■ **Exercise instructions**: Return only the lines between the line holding "Continue the Blender" and the line holding "self.f.append((q + j, q", the two boundary lines included, exactly as they appear.

■ **Data lines**:
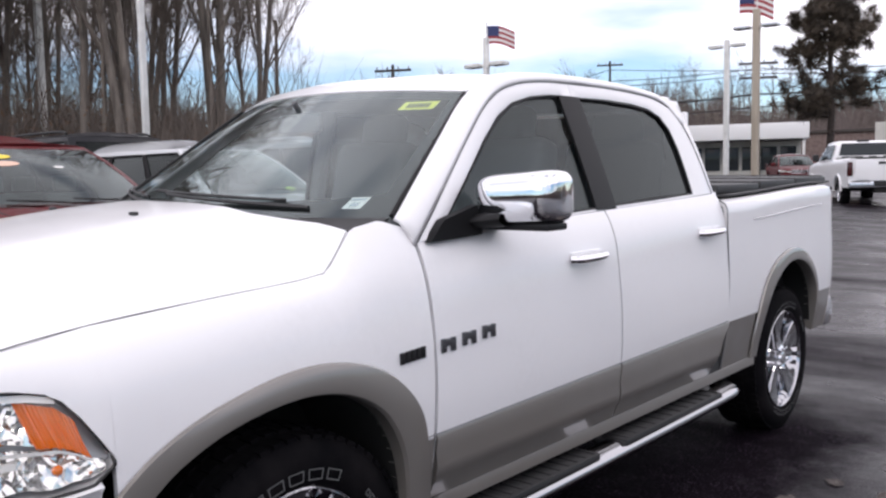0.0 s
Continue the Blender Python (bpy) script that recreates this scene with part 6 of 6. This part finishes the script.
class Sticks:
    """Tapered limbs gathered into one mesh."""

    def __init__(self):
        self.v, self.f = [], []

    def limb(self, pts, r0, r1, n=5):
        base = len(self.v)
        k = len(pts)
        for i, p in enumerate(pts):
            d = (pts[min(i + 1, k - 1)] - pts[max(i - 1, 0)]).normalized()
            a = d.orthogonal().normalized()
            b = d.cross(a)
            r = r0 + (r1 - r0) * i / (k - 1)
            for j in range(n):
                t = 2 * math.pi * j / n
                self.v.append(p + (a * math.cos(t) + b * math.sin(t)) * r)
        for i in range(k - 1):
            for j in range(n):
                q = base + i * n
                self.f.append((q + j, q + (j + 1) % n, q + n + (j + 1) % n, q + n + j))

    def blade(self, p, d, length, w):
        s = d.orthogonal().normalized() * w
        base = len(self.v)
        self.v += [p - s, p + s, p + d * length]
        self.f.append((base, base + 1, base + 2))

    def link(self, name, mat, parent=None):
        me = bpy.data.meshes.new(name)
        me.from_pydata([tuple(v) for v in self.v], [], self.f)
        me.shade_smooth()
        me.materials.append(mat)
        ob = new(name, me)
        ob.parent = parent
        return ob


def grow(st, tw, p, d, length, r, depth, spread, up):
    n = 4 if depth > 1 else 3
    pts = [p]
    q, dd = p.copy(), d.copy()
    for i in range(n):
        dd = (dd + Vector((rng.uniform(-1, 1), rng.uniform(-1, 1), rng.uniform(-0.6, 1) + up)) * (0.05 if depth >= 4 else 0.13)).normalized()
        q = q + dd * length / n
        pts.append(q.copy())
    r1 = r * 0.55
    (st if r > 0.05 else tw).limb(pts, r, max(r1, 0.006), 6 if r > 0.08 else 4 if r > 0.03 else 3)
    if depth == 0:
        return
    for k in range(rng.choice((3, 4, 4, 5) if depth < 4 else (7, 8, 9))):
        t = rng.uniform(0.40, 1.0)
        i = min(int(t * n), n - 1)
        b = pts[i].lerp(pts[i + 1], t * n - i)
        a = dd.orthogonal().normalized()
        a.rotate(Matrix.Rotation(rng.uniform(0, 2 * math.pi), 3, dd))
        nd = (dd * rng.uniform(0.6, 1.1) + a * spread * rng.uniform(0.5, 1.1) + Vector((0, 0, up * 0.5))).normalized()
        grow(st, tw, b, nd, length * (rng.uniform(0.25, 0.48) if depth >= 4 else rng.uniform(0.45, 0.68)), max(0.007, r * rng.uniform(0.22, 0.42)), depth - 1, spread, up)


def bare_tree(h, r, lean, depth=4, spread=0.65):
    t = thing("tree", "tall bare winter tree with grey-brown bark", "tree", "bare woodland trees")
    st, tw = Sticks(), Sticks()
    fork = rng.choice((1, 1, 2))
    for k in range(fork):
        d = Vector((lean + (rng.uniform(-0.10, 0.10) if fork > 1 else 0), rng.uniform(-0.1, 0.1), 1)).normalized()
        grow(st, tw, Vector((0.15 * k, 0, -0.2)), d, h * 0.75, r, depth, spread, 0.25)
    st.link("trunk", BARK, t)
    tw.link("crown", TWIG, t)
    return t


kinds = [bare_tree(15, 0.13, 0.03), bare_tree(16, 0.16, -0.05), bare_tree(13, 0.085, 0.07), bare_tree(14, 0.11, 0.0, 4, 0.5), bare_tree(11, 0.07, -0.08, 4, 0.8)]
spots = []
for k in range(60):
    az = 57.0 + 21.0 * rng.random() if k % 6 else rng.uniform(50, 58)
    d = rng.uniform(26, 52)
    spots.append((az, d))
for az, d in ((50.3, 34), (52.2, 30), (51.2, 38), (62.2, 34), (64.5, 30)):
    spots.append((az, d))
for i, (az, d) in enumerate(spots):
    x, y, z = place(az, d)
    m = pose(x, y, z, 0, 0, rng.uniform(0, 360)) @ Matrix.Diagonal((*(Vector((1, 1, 1)) * rng.uniform(0.8, 1.15)), 1))
    if i < len(kinds):
        kinds[i].matrix_basis = m
    else:
        src = kinds[i % len(kinds)]
        s = src.scale.copy()
        src.scale = (1, 1, 1)
        copy_thing(src, m)
        src.scale = s


def thicket(name, label, mat, spots, h, blades, w, seed, lean=0.35, span=None):
    r = random.Random(seed)
    st = Sticks()
    for az, d, k in spots:
        x, y, z = place(az, d)
        z += hill_height(az, d) if name == "far_woods" else 0
        for b in range(blades):
            dv = Vector((r.gauss(0, lean), r.gauss(0, lean), 1)).normalized()
            p = Vector((x + r.gauss(0, 0.9), y + r.gauss(0, 0.9), z - 0.1 + (r.uniform(0.5, span) * k if span else 0 if b % 2 else r.uniform(0, 0.55) * h * k)))
            st.blade(p, dv, h * k * r.uniform(0.3, 0.9), w * r.uniform(0.5, 1.5))
    ob = st.link(name, mat)
    return tagged(ob, label, "brush", kind="stuff")


def hill_height(az, d):
    """Wooded slope beyond the street: high behind the parked row, sinking towards the commercial building."""
    top = interp(az, (-40, 2, 9, 13, 18, 30, 45, 60, 90), (2.5, 2.5, 3.4, 5.6, 6.8, 7.3, 7.6, 7.8, 7.4))
    top += 0.7 * noise.noise(Vector((az * 0.11, 0.3, 7))) + 0.45 * noise.noise(Vector((az * 0.45, 1.3, 7)))
    return top * ease(84, 128, d)


bm = bmesh.new()
rows = []
for d in (80, 86, 92, 98, 104, 110, 116, 122, 128, 150, 220):
    row = []
    for az in np.linspace(-40, 92, 120):
        x, y, z = place(az, d)
        row.append((x, y, z - 0.6 * (d < 82) + hill_height(az, d) + (0.35 * noise.noise(Vector((x * 0.12, y * 0.12, 0))) if d > 82 else 0)))
    rows.append(row)
patch(bm, rows)
HILL = Mat("leaf_covered_slope", (0.11, 0.085, 0.078), 0.95)
HILL.put(HILL.mix(HILL.noise(0.35, 7, 0.7, 0.35, 0.65, (1, 1, 0.35)), HILL.mix(HILL.noise(0.05, 3), (0.088, 0.066, 0.066), (0.118, 0.089, 0.084)), (0.175, 0.140, 0.130)))
HILL.bump(HILL.noise(0.8, 6), 0.8, 0.6)
tagged(part("hillside", bm, HILL.m), "brown leaf-covered wooded slope beyond the street", "hill", kind="structure")

r2 = random.Random(11)
thicket("underwood", "tangled brown winter underwood", TWIG, [(r2.uniform(48.5, 80), r2.uniform(28, 50), r2.uniform(0.6, 1.2)) for _ in range(1300)], 4.2, 26, 0.016, 1)
thicket("canopy_twigs", "fine bare twigs of the woodland canopy", TWIG, [(r2.uniform(56, 82), r2.uniform(30, 52), r2.uniform(0.7, 1.2)) for _ in range(800)], 2.0, 26, 0.009, 6, 0.75, 12.0)
thicket("dry_leaves", "dry orange-brown leaves on the shrubs", LEAF, [(r2.choice((r2.gauss(62.6, 1.1), r2.gauss(61, 3))), r2.uniform(26, 34), r2.uniform(0.5, 1.1)) for _ in range(90)], 0.16, 60, 0.022, 2, 1.2, 4.0)
far = []
for _ in range(2600):
    az = r2.uniform(-30, 66)
    d = r2.uniform(76, 126)
    k = 0.85 + 0.3 * math.sin(az * 0.55) + 0.2 * math.sin(az * 1.7 + 1) + r2.uniform(-0.15, 0.3)
    far.append((az, d, max(0.45, k) * (1.0 if az > 12 else 0.75)))
thicket("far_woods", "distant reddish-brown bare woods", BRUSH, far, 4.0, 34, 0.035, 3, 0.30)
# added out of view: a dark horizon band for the chrome to reflect
thicket("woods_behind", "unseen bare brown woods added behind the viewer to darken reflections", BRUSH, [(r2.uniform(84, 328), r2.uniform(34, 60), r2.uniform(0.6, 1.2)) for _ in range(1500)], 4.0, 14, 0.22, 9, 0.25)
# taller bare crowns rising from the distant woods
st = Sticks()
for k in range(260):
    az, d = r2.uniform(-25, 66), r2.uniform(78, 122)
    x, y, z = place(az, d)
    z += hill_height(az, d)
    h = r2.uniform(4.5, 7.5) * (1 if az > 14 else 0.7)
    base = Vector((x, y, z))
    st.limb([base, base + Vector((r2.uniform(-0.4, 0.4), 0, h * 0.6)), base + Vector((r2.uniform(-0.6, 0.6), 0, h))], 0.10, 0.02, 4)
    for j in range(34):
        f = r2.uniform(0.4, 1.0)
        p = base + Vector((0, 0, h * f))
        dv = Vector((r2.gauss(0, 1), r2.gauss(0, 1), r2.uniform(0.4, 1.4))).normalized()
        ln = h * r2.uniform(0.12, 0.30)
        st.limb([p, p + dv * ln], 0.022, 0.008, 3)
        for m_ in range(4):
            q = p + dv * ln * r2.uniform(0.4, 1)
            st.blade(q, (dv + Vector((r2.gauss(0, 0.6), r2.gauss(0, 0.6), 0.4))).normalized(), ln * 0.7, 0.012)
tagged(st.link("far_tree_crowns", TWIG), "distant bare tree crowns above the woods", "trees", kind="stuff")


def pine(az, d, h, cw, seed):
    r = random.Random(seed)
    x, y, z = place(az, d)
    t = thing("pine_tree", "dark ragged pine with a bare lower trunk", "tree", at=pose(x, y, z))
    tr, nd = Sticks(), Sticks()
    tr.limb([Vector((0, 0, -0.2)), Vector((0.1, 0, h * 0.4)), Vector((-0.05, 0, h * 0.75)), Vector((0.15, 0, h))], 0.20, 0.04, 8)
    for k in range(84):
        f = r.uniform(0.36, 1.0)
        a = r.uniform(0, 2 * math.pi)
        reach = cw * (0.55 + 0.55 * math.sin(math.pi * min(1, (f - 0.25) / 0.75) ** 0.8)) * r.uniform(0.45, 1.1) * (0.6 if f > 0.88 else 1)
        p0 = Vector((0, 0, h * f))
        dv = Vector((math.cos(a), math.sin(a), r.uniform(-0.15, 0.45)))
        p1 = p0 + dv * reach
        mid_ = p0.lerp(p1, 0.5) + Vector((0, 0, r.uniform(-0.1, 0.25)))
        tr.limb([p0, mid_, p1], 0.055, 0.015, 4)
        for c in range(r.randint(3, 7)):
            q = mid_.lerp(p1, r.uniform(-0.3, 1.1)) + Vector((r.gauss(0, 0.2), r.gauss(0, 0.2), r.gauss(0, 0.16)))
            for b in range(60):
                dd = Vector((r.gauss(0, 1), r.gauss(0, 1), r.gauss(0.25, 0.8))).normalized()
                nd.blade(q + dd * 0.05, dd, r.uniform(0.22, 0.48), 0.022)
    # two long bare limbs near the top
    tr.limb([Vector((0.1, 0, h * 0.93)), Vector((1.4, 0.3, h * 0.97)), Vector((2.9, 0.5, h * 1.03))], 0.07, 0.03, 5)
    for c in range(26):
        q = Vector((r.uniform(1.0, 3.2), 0.4, h * 0.99 + r.uniform(-0.1, 0.35)))
        for b in range(20):
            dd = Vector((r.gauss(0, 1), r.gauss(0, 1), r.gauss(0.2, 0.6))).normalized()
            nd.blade(q, dd, r.uniform(0.15, 0.35), 0.02)
    tr.link("trunk", PINEBARK, t)
    nd.link("crown", NEEDLE, t)


pine(15.9, 45.0, 8.6, 2.5, 4)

■ **Exercise output**:
Continue the Blender Python (bpy) script that recreates this scene with part 6 of 6. This part finishes the script.
class Sticks:
    """Tapered limbs gathered into one mesh."""

    def __init__(self):
        self.v, self.f = [], []

    def limb(self, pts, r0, r1, n=5):
        base = len(self.v)
        k = len(pts)
        for i, p in enumerate(pts):
            d = (pts[min(i + 1, k - 1)] - pts[max(i - 1, 0)]).normalized()
            a = d.orthogonal().normalized()
            b = d.cross(a)
            r = r0 + (r1 - r0) * i / (k - 1)
            for j in range(n):
                t = 2 * math.pi * j / n
                self.v.append(p + (a * math.cos(t) + b * math.sin(t)) * r)
        for i in range(k - 1):
            for j in range(n):
                q = base + i * n
                self.f.append((q + j, q + (j + 1) % n, q + n + (j + 1) % n, q + n + j))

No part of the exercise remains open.